In St. Gabriel kümmern sich untertags zwei Psychologen, zwei Sozialarbeiter und eine Krankenschwester um 43 Kranke. Dabei schieße die Caritas jährlich Geld zu, sagt Fuchs. Verschärfend kommt hinzu, dass sowohl psychisch als auch körperlich Kranke betreut werden. Die Folgen sind dramatisch: "Ich bin sicher, dass wir zwei Todesfälle kranker Asylwerber hatten, die auf mangelnde hygienische Versorgung zurückzuführen sind", sagt Petra Fischerlehner-Freiler, die mit ihrem Mann, einem Arzt, die Asylwerber betreut.

"Unser Fachpersonal müsste verdoppelt werden", stellt Fuchs klar. Vor allem bräuchte es Sonderpädagogen. "Wir versuchen, den Betroffenen Zugang zur Psychotherapie zu gewähren, aber die Warteliste ist zu lang", sagt Fuchs. Laut Barbara Preitler vom Wiener Verein Hemayat, der sich auf die Unterstützung traumatisierter Flüchtlinge spezialisiert hat, wären alleine bei ihnen 400 Menschen vorgemerkt. Dazu komme, dass es kaum adäquate Deutschkurse gäbe.

Für Fuchs bräuchte es jedoch mehr: Plätze in betreuten Wohneinheiten oder Heimen, wo es eine Tagesstruktur gibt. Diese sind aber für Flüchtlinge, die subsidiären Schutz (kein Asylstatus, aber Abschiebeverbot, Anm.) erhalten – und die werden immer mehr – nicht vorgesehen. Dafür hat Volksanwalt Kräuter kein Verständnis. "Die Mindeststandards der Menschenwürde sind einzuhalten. Wir brauchen strukturelle Einrichtungen, damit diese Menschen selbstbestimmt leben können." Die Politik müsse Mittel frei machen. In NÖ etwa würde Geld durch die Kürzung der Mindestsicherung der Asylwerber frei.

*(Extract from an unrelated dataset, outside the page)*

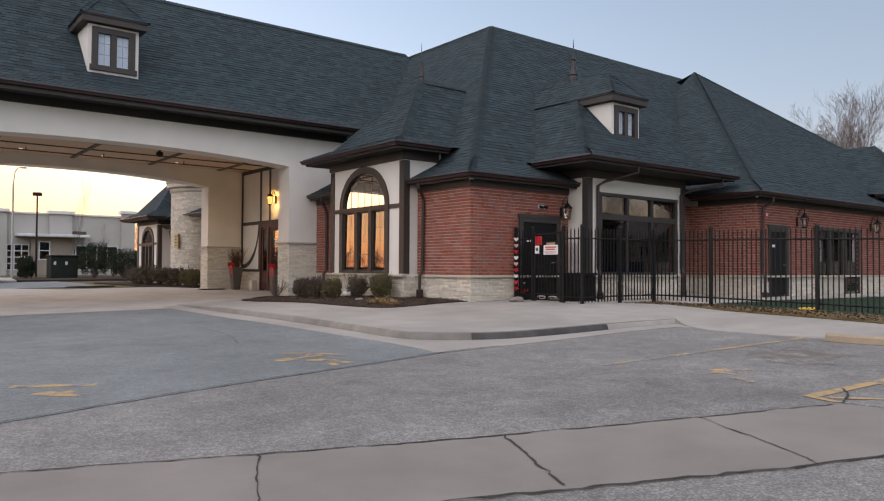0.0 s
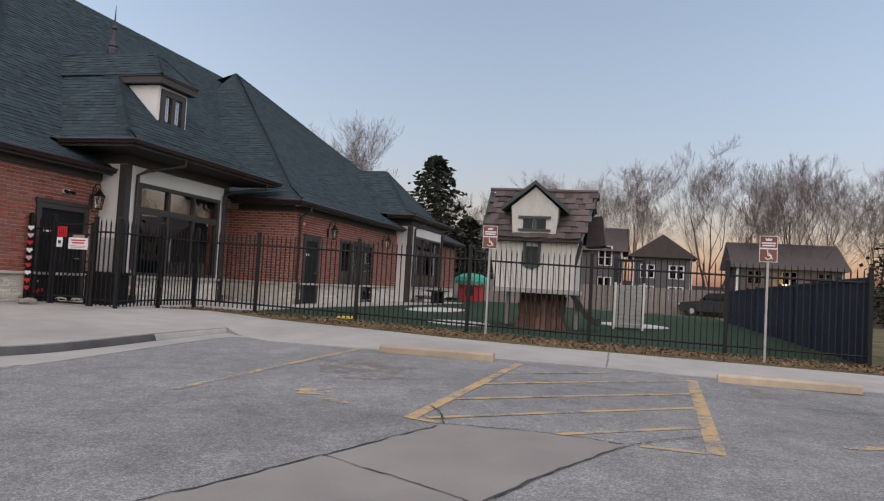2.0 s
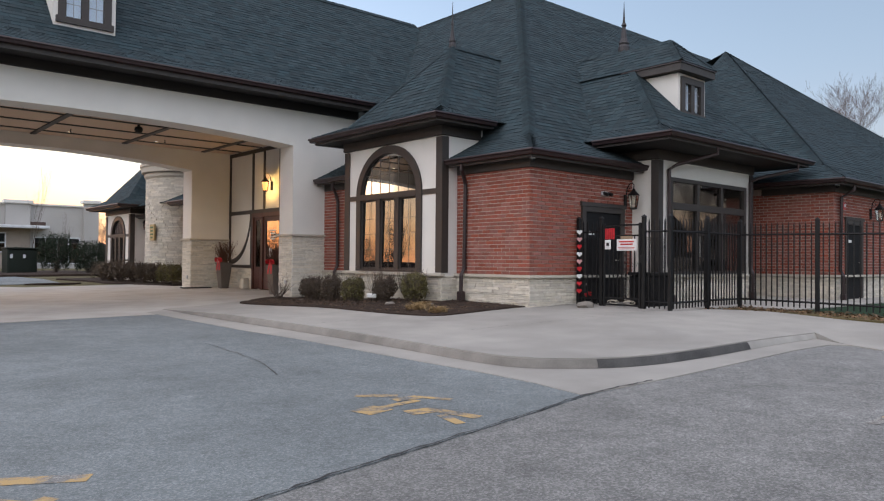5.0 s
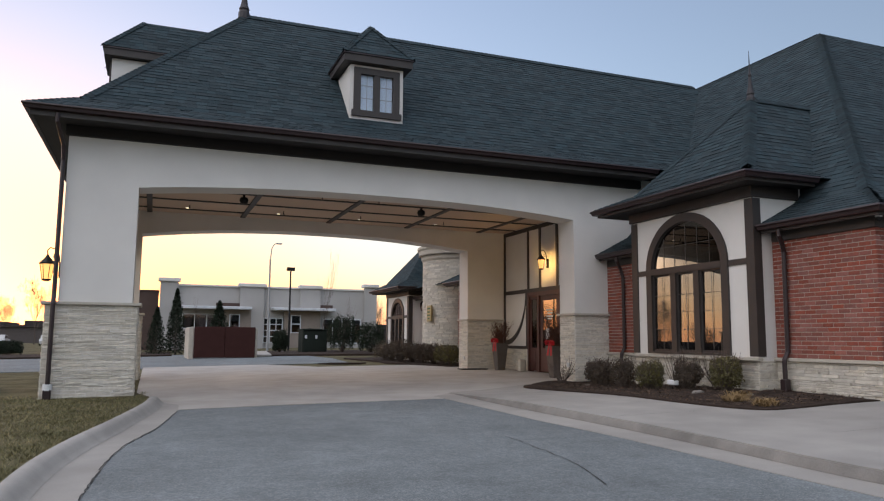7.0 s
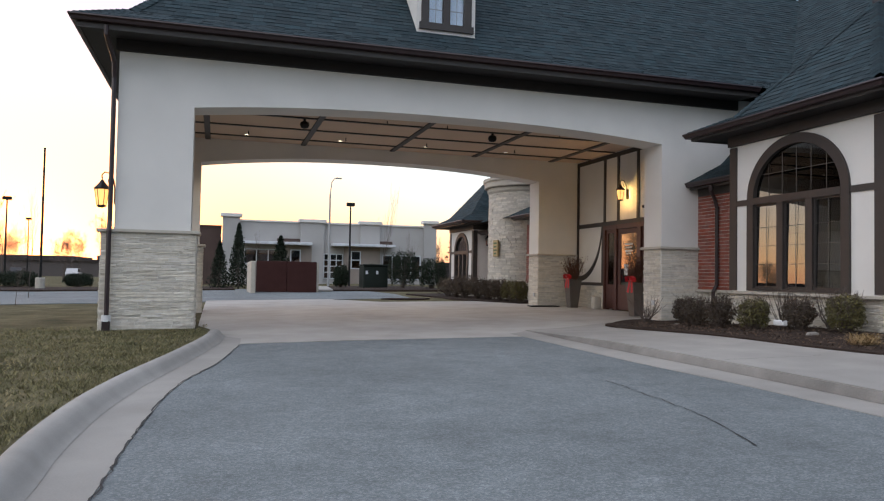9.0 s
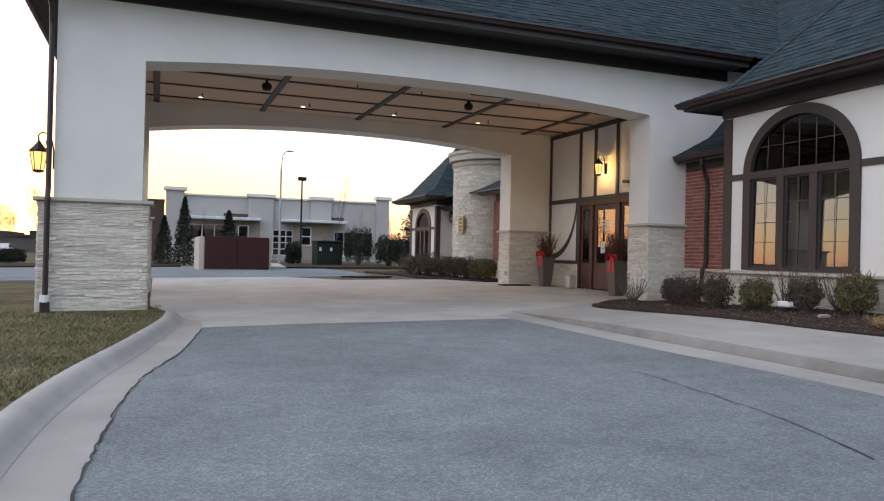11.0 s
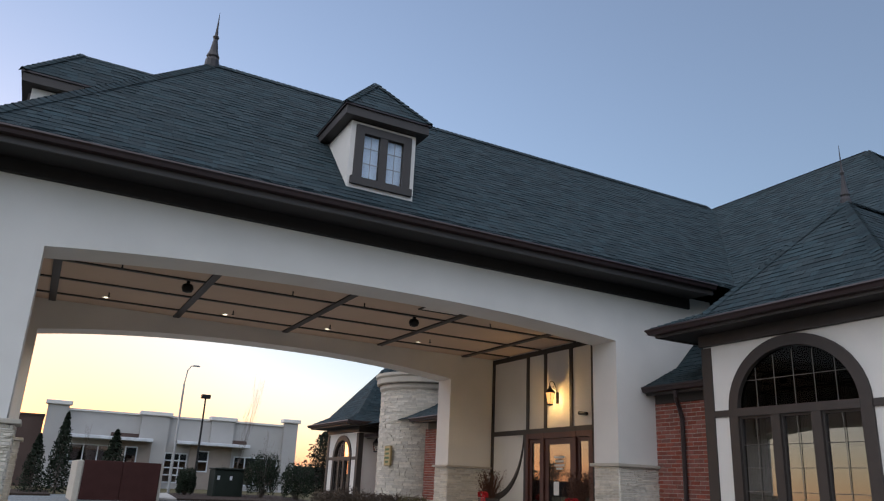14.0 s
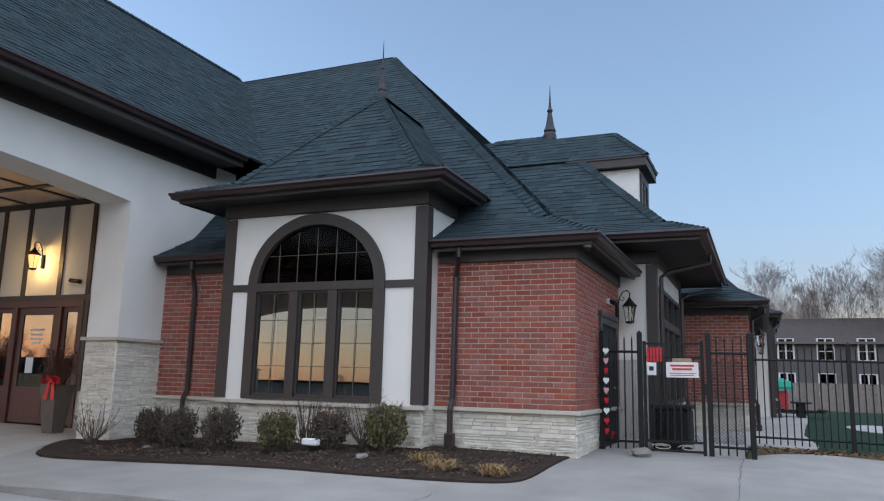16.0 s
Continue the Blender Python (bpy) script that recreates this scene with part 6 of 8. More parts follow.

Dort sieht man das Problem nicht so dramatisch. Es gäbe wenige Länder mit derart hochwertiger Versorgung, heißt es aus dem Büro von Landesrat Maurice Androsch. Asylwerber und subsidiär Schutzberechtigte könnten den Kassen-Therapeuten aufsuchen. Zudem würden Angebote, etwa mit muttersprachlichen Therapien, finanziert. Auch das Androsch-Büro betont, dass eine Flüchtlingsunterkunft niemals "Endstation" sein kann. Gleichzeitig wird erklärt, dass jene, die nicht am Arbeitsmarkt vermittelbar sind, Anspruch auf ein Grundversorgungsquartier haben. "Also St. Gabriel", sagt Fuchs trocken. Allerdings will sich das Land für Fälle, in denen die 44 Euro samt möglicher Zusatzleistungen nicht ausreichen, Maßnahmen überlegen.